■ **PROBLEM REQUIREMENTS**:
Return only the lines running from the line that holds "Continue the Blender" to the line that holds "return np.clip(0.55 +", including both.

═══ INFORMATION PROVIDED ═══

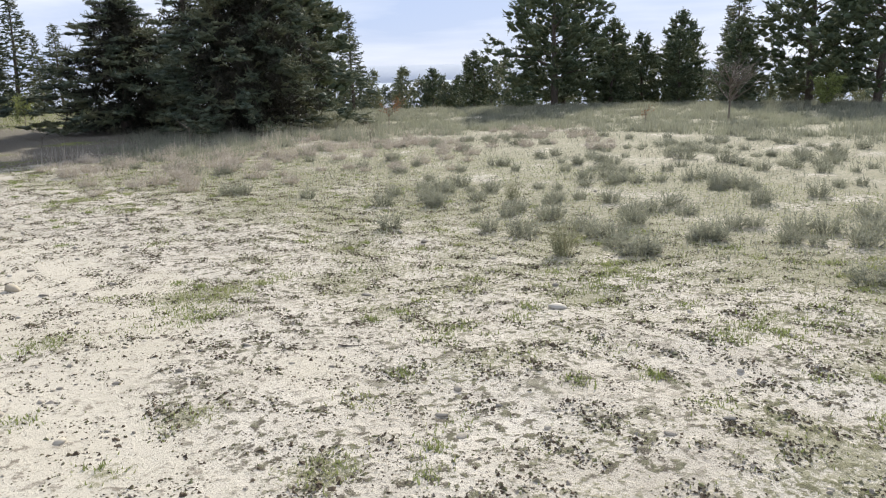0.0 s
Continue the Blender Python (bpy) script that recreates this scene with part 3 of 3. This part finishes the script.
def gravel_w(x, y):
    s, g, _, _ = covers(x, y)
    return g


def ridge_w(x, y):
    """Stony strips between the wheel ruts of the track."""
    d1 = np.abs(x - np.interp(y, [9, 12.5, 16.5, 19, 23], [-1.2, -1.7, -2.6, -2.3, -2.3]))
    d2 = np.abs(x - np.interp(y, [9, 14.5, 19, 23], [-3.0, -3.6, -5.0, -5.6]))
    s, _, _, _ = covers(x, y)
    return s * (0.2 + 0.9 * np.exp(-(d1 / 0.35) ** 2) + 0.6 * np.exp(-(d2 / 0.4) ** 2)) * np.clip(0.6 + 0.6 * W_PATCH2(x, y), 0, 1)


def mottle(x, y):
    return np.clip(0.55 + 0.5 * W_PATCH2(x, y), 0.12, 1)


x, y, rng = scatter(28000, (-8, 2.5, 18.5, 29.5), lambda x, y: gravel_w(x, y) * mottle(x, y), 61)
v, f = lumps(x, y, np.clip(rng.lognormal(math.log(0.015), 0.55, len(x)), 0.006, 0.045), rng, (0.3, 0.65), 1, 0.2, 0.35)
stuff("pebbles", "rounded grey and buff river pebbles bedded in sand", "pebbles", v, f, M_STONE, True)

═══

■ **EXERCISE RESULT**:
Continue the Blender Python (bpy) script that recreates this scene with part 3 of 3. This part finishes the script.
def gravel_w(x, y):
    s, g, _, _ = covers(x, y)
    return g


def ridge_w(x, y):
    """Stony strips between the wheel ruts of the track."""
    d1 = np.abs(x - np.interp(y, [9, 12.5, 16.5, 19, 23], [-1.2, -1.7, -2.6, -2.3, -2.3]))
    d2 = np.abs(x - np.interp(y, [9, 14.5, 19, 23], [-3.0, -3.6, -5.0, -5.6]))
    s, _, _, _ = covers(x, y)
    return s * (0.2 + 0.9 * np.exp(-(d1 / 0.35) ** 2) + 0.6 * np.exp(-(d2 / 0.4) ** 2)) * np.clip(0.6 + 0.6 * W_PATCH2(x, y), 0, 1)


def mottle(x, y):
    return np.clip(0.55 + 0.5 * W_PATCH2(x, y), 0.12, 1)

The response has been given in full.